Key terms to define:

  • Creative ownership — Who approves the co-branded visual elements, menus, and event concepts?
  • Marketing contribution — What does each partner commit to promoting, with what frequency and reach?
  • Event cost split — For co-hosted events, how are production costs allocated?
  • Revenue sharing — For any jointly sold products, how is revenue distributed?
  • Duration and exit terms — How long does the partnership run? What is the process for ending it if it is not working?

Formal agreements do not have to be lengthy or lawyerly, but they do need to exist. The handshake deal that seemed obvious at the initial conversation often looks different to each party six months later.

Measuring Partnership ROI

Co-branding initiatives are often treated as unmeasurable brand-building activities. That is a mistake. Most partnership impacts can be tracked with relatively simple methods.

Unique tracking codes assigned to each partnership enable attributing visits or purchases to the partnership channel. A promo code exclusive to a brewery partnership email list tracks how many of that partner’s customers converted.

Social media metrics — follower growth, reach of co-branded posts, engagement rate on partnership content — measure the audience expansion impact.
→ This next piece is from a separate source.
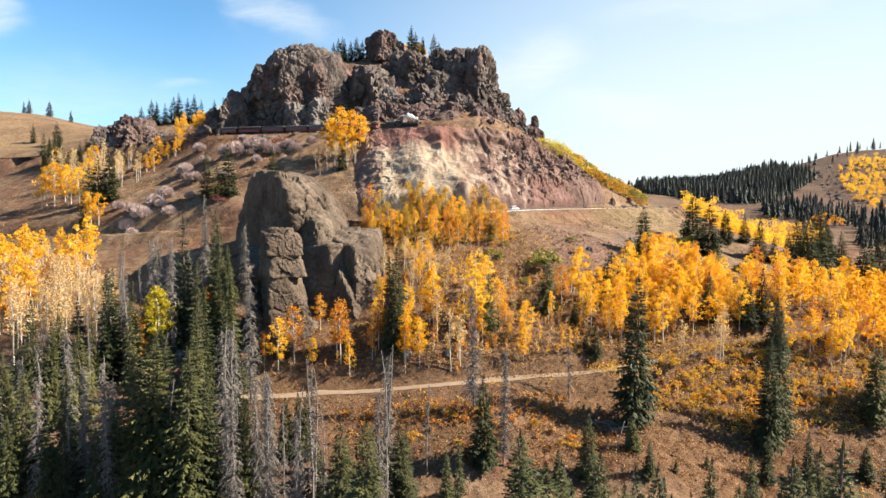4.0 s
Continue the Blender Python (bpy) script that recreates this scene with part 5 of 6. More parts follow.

Track these using Meta Business Suite or Hootsuite Analytics.

Event revenue is directly measurable for ticketed experiences.

Email list growth from partner cross-promotions tracks audience acquisition.

Evaluate each partnership against a simple standard: did this partnership bring new customers who would not have visited otherwise, and did the cost (time, resources, shared promotional commitments) justify the result? Successful partnerships deserve continuation and deepening. Unsuccessful ones deserve honest evaluation and potentially respectful dissolution.

The restaurants that build the deepest partnership ecosystems — multiple complementary brands, shared audiences, overlapping marketing reach — develop a collective presence in their market that exceeds what any one brand could achieve independently. That collaborative competitive advantage is one of the more underutilized strategies available to independent restaurant operators.